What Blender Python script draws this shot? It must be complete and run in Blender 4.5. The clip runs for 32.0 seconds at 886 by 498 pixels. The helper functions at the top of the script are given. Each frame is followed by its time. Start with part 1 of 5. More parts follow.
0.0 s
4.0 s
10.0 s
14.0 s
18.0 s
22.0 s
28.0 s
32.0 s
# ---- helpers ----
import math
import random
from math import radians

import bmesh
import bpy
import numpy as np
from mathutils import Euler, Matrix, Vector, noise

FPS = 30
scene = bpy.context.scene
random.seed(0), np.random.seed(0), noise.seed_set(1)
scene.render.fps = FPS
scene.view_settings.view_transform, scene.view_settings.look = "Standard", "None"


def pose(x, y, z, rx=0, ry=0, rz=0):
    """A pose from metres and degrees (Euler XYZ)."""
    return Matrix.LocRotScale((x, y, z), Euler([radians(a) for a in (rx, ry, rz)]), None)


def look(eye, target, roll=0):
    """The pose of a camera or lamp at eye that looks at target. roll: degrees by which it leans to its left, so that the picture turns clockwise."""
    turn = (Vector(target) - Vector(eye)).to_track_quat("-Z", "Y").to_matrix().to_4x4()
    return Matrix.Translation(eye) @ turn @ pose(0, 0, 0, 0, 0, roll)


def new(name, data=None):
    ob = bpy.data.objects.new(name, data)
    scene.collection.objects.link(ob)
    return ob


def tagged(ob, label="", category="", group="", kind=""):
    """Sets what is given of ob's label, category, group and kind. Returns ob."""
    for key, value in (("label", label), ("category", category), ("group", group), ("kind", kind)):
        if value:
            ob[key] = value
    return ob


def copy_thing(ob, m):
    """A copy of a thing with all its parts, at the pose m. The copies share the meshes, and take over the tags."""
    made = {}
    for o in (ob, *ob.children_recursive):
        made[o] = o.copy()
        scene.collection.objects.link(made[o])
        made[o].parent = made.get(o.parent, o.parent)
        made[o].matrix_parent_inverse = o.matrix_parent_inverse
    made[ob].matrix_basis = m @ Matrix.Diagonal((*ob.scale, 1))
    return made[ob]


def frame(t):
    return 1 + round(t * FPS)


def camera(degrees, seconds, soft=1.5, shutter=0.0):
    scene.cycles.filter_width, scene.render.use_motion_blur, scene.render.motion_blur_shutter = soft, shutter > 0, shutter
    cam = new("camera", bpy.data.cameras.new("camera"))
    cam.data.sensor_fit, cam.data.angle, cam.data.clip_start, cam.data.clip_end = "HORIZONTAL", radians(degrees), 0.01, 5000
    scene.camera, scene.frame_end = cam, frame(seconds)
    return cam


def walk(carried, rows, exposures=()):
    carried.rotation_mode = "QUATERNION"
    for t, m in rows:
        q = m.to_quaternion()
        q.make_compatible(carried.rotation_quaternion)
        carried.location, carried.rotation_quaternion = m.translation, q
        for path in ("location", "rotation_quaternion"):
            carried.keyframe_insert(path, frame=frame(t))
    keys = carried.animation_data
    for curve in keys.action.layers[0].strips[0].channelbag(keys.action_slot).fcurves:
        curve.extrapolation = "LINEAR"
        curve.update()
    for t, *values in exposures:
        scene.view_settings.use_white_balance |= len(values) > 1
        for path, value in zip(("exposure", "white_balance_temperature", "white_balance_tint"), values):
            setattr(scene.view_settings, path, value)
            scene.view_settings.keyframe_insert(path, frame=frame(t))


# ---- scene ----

^^^^^^^^

What you are asked to do >>
Begin with the line that has "made[o].matrix_parent_inverse = o.matrix_parent_inverse" in the listing above and end after the line that has "for curve in"; output those lines exactly.

Reply >>
        made[o].matrix_parent_inverse = o.matrix_parent_inverse
    made[ob].matrix_basis = m @ Matrix.Diagonal((*ob.scale, 1))
    return made[ob]


def frame(t):
    return 1 + round(t * FPS)


def camera(degrees, seconds, soft=1.5, shutter=0.0):
    scene.cycles.filter_width, scene.render.use_motion_blur, scene.render.motion_blur_shutter = soft, shutter > 0, shutter
    cam = new("camera", bpy.data.cameras.new("camera"))
    cam.data.sensor_fit, cam.data.angle, cam.data.clip_start, cam.data.clip_end = "HORIZONTAL", radians(degrees), 0.01, 5000
    scene.camera, scene.frame_end = cam, frame(seconds)
    return cam


def walk(carried, rows, exposures=()):
    carried.rotation_mode = "QUATERNION"
    for t, m in rows:
        q = m.to_quaternion()
        q.make_compatible(carried.rotation_quaternion)
        carried.location, carried.rotation_quaternion = m.translation, q
        for path in ("location", "rotation_quaternion"):
            carried.keyframe_insert(path, frame=frame(t))
    keys = carried.animation_data
    for curve in keys.action.layers[0].strips[0].channelbag(keys.action_slot).fcurves:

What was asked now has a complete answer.